Preliminary estimates from the City Clerk's Office show the cost to run the recent municipal election worked out to $8.03 per vote.
Just 12.2 percent of the city's 48,141 registered voters cast ballots in the election to pick the mayor, two city councilors and municipal judge.
Invoices for things such as printing, postage and payment for election workers to administer ballots for those 5,842 people who voted, amounted to about $47,000, City Clerk Roman Montoya said.
Montoya was still waiting for invoices from a couple of sources late this week, but he estimated the final tally would leave the per-vote cost in the $8 to $9 range.
And that's not the end of it. The city must hold a runoff election April 13 for the municipal judge position.
City rules require a runoff between the top two vote-getters in races where no one receives 50 percent of the votes. None of the four candidates in the judge's race reached that threshold.
Montoya expects the runoff to cost about the same or a little less than the regular municipal election.
Money to pay election costs comes out of the city's general fund, which means it comes from taxpayers through property taxes, gross receipts taxes on purchases, franchise fees and the like.

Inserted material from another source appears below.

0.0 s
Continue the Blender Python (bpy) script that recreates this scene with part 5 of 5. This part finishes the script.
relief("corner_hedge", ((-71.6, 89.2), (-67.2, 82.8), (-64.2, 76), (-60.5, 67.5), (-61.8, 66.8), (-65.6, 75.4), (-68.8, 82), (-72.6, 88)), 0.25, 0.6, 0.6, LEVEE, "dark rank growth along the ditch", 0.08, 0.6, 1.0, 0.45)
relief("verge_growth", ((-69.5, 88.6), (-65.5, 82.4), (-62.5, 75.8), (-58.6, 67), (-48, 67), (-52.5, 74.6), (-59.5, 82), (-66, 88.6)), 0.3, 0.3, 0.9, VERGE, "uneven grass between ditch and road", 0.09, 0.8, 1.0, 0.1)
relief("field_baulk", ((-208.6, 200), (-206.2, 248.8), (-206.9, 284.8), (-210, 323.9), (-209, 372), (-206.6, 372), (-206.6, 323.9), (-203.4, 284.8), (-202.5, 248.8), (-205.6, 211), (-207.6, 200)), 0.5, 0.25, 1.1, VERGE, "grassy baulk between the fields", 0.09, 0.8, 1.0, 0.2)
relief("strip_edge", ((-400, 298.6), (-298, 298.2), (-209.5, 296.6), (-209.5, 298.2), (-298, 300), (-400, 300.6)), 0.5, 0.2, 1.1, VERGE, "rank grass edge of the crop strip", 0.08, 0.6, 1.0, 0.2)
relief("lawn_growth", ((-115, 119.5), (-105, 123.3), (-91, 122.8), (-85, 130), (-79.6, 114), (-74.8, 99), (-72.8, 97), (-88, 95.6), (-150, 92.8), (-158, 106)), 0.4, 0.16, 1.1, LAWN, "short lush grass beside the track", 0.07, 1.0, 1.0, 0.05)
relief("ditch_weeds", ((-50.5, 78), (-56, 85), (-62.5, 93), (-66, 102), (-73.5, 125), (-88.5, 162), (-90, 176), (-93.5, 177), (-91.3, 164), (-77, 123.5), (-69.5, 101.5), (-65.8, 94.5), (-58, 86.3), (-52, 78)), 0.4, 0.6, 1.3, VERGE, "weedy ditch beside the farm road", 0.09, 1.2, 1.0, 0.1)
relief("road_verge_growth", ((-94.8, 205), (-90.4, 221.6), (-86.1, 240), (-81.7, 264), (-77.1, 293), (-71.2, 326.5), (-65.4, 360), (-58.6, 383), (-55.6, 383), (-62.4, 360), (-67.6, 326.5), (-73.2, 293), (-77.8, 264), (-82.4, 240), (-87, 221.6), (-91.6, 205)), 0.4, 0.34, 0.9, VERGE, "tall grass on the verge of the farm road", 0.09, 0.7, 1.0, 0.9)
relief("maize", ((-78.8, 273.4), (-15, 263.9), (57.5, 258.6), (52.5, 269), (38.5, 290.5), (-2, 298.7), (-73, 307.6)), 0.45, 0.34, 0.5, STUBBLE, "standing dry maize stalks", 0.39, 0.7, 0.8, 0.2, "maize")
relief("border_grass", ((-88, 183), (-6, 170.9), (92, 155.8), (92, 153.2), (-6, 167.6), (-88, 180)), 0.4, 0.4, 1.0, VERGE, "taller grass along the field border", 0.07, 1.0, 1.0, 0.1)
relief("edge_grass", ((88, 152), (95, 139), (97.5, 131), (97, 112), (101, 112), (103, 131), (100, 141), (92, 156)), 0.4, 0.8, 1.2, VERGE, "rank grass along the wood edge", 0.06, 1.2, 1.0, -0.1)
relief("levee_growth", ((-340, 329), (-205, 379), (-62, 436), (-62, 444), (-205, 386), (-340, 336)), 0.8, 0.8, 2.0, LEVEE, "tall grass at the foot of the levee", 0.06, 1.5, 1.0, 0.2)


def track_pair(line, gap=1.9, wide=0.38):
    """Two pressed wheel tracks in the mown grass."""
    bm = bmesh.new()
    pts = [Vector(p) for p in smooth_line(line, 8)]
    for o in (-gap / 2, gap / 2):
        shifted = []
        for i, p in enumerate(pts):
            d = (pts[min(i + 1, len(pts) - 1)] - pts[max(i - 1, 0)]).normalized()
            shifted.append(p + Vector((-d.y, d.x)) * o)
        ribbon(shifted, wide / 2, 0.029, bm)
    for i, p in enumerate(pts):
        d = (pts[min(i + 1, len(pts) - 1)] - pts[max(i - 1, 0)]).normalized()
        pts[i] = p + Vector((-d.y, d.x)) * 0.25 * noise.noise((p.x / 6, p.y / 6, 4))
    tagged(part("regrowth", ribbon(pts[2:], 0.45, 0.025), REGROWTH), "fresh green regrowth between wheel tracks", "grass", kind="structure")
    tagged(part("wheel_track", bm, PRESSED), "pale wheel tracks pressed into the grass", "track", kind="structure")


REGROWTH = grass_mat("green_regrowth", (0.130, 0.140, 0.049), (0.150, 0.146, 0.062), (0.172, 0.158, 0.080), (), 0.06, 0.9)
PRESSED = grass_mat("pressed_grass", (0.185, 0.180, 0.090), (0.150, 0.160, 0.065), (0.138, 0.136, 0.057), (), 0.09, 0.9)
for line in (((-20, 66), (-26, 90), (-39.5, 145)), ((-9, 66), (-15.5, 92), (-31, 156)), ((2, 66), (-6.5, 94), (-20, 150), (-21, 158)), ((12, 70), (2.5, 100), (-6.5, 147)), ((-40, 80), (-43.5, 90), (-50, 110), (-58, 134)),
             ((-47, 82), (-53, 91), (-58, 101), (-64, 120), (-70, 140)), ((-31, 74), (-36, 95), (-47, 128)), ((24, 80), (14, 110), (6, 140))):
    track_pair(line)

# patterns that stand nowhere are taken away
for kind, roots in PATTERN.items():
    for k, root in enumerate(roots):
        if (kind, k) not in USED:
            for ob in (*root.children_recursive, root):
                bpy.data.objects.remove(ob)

Turnout at this month's municipal election was lower than recent ones that also involved a mayoral race.
Figures provided by the City Clerk's Office show turnout in the 2006 municipal election was 18.15 percent, and in 2008 it was 19.94 percent. There were mayor's races in both those years.

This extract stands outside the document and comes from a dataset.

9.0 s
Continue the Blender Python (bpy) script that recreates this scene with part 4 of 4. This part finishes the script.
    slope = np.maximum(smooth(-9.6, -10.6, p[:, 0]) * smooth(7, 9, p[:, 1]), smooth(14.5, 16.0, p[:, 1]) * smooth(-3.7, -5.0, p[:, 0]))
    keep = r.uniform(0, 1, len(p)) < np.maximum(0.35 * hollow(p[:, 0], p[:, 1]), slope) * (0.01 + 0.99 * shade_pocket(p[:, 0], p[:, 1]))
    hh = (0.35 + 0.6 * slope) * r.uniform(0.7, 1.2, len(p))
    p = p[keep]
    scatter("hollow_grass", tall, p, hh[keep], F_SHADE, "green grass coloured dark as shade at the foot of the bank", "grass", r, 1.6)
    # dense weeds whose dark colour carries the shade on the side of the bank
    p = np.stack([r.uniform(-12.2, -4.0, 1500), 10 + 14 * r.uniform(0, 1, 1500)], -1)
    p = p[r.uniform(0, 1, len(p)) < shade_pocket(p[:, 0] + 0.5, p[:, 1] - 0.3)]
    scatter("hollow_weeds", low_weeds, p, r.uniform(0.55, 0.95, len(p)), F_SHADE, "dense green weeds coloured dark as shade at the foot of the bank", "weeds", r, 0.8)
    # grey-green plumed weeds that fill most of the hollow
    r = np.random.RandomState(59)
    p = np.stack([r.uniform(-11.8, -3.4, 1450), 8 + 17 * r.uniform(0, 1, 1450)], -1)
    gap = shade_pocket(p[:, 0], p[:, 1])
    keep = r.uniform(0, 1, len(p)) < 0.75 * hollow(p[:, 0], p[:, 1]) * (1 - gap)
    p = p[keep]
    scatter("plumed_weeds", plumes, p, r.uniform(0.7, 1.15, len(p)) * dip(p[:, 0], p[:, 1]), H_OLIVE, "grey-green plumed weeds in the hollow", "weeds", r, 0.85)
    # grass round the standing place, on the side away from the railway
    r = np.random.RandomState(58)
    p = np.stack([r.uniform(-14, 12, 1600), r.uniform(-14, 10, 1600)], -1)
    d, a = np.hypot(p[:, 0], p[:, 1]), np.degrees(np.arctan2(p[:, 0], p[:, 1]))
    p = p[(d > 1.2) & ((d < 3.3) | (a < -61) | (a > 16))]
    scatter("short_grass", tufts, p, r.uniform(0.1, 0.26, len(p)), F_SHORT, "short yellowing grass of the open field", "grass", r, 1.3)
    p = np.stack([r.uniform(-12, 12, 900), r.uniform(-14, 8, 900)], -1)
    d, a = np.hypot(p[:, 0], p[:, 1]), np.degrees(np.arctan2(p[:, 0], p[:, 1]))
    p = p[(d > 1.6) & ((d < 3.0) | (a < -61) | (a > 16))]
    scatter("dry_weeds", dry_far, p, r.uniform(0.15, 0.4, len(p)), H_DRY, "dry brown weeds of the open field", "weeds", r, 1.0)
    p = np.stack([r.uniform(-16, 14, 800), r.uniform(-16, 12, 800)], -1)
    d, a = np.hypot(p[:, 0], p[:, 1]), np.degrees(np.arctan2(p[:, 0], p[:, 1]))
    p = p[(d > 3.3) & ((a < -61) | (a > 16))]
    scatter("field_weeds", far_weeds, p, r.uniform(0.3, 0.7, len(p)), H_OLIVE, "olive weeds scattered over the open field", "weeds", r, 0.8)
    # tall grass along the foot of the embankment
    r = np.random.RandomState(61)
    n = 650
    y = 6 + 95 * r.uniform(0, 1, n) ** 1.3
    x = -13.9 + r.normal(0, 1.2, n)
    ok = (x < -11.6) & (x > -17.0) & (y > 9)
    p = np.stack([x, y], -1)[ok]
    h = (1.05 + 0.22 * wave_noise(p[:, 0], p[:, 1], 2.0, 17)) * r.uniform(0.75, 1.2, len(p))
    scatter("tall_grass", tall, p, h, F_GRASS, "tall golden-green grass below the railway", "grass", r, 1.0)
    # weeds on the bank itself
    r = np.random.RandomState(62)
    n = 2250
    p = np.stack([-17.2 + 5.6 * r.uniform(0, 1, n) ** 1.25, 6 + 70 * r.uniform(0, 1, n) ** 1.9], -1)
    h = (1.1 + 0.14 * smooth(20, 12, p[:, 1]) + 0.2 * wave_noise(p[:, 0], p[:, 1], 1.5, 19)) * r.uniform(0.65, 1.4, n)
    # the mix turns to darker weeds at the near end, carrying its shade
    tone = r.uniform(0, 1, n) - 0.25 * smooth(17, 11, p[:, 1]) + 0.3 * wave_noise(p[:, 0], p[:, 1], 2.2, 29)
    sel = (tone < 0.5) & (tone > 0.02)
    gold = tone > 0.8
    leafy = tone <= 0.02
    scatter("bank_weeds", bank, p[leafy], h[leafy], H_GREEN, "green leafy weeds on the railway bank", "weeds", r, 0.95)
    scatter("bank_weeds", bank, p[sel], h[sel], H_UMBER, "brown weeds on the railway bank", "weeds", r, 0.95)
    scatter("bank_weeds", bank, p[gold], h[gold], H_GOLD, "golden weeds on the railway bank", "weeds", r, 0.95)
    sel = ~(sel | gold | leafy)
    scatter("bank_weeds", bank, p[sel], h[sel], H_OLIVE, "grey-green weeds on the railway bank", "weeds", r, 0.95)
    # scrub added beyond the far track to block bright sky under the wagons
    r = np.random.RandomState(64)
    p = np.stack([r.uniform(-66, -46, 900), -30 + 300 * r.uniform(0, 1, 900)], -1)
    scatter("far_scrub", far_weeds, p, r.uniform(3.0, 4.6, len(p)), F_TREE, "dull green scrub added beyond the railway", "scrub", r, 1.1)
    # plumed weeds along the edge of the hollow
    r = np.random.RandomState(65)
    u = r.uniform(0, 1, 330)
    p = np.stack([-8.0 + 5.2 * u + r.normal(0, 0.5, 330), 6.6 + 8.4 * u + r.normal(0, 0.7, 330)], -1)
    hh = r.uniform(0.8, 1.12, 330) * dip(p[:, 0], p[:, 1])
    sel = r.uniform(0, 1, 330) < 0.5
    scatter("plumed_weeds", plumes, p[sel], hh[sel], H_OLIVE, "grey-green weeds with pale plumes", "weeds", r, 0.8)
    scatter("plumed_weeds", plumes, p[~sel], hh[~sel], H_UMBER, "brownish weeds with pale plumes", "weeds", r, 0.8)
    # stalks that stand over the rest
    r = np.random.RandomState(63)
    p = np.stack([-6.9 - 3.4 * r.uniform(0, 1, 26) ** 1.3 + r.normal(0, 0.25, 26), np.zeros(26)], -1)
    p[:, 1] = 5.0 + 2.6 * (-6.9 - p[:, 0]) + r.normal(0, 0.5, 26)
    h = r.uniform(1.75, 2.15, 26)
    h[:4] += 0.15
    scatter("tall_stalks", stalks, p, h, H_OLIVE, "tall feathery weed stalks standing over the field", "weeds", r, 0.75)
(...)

This year's turnout also was lower than other New Mexico communities that were picking a mayor.
Most notably, the town of Bernalillo had a 43 percent voter turnout.
"This was the most voters I've ever seen," Town Clerk Ida Fierro said immediately after the election.
Voters rejected incumbent Mayor Patricia Chávez, whose tenure had been roiled by controversy over water quality and questionable credit card purchases by the former town manager, in favor of challenger Jack Torres.
Among cities that had mayoral contests, Santa Fe's turnout was 16.1 percent, while Roswell's was about 22 percent.
Roswell's was lower than the usual 25 percent to 30 percent voter turnout for a mayoral race, City Clerk Dave Kunko said.
The village of Corrales saw a 22 percent voter turnout, according to Mayor Phil Gasteyer, who was re-elected.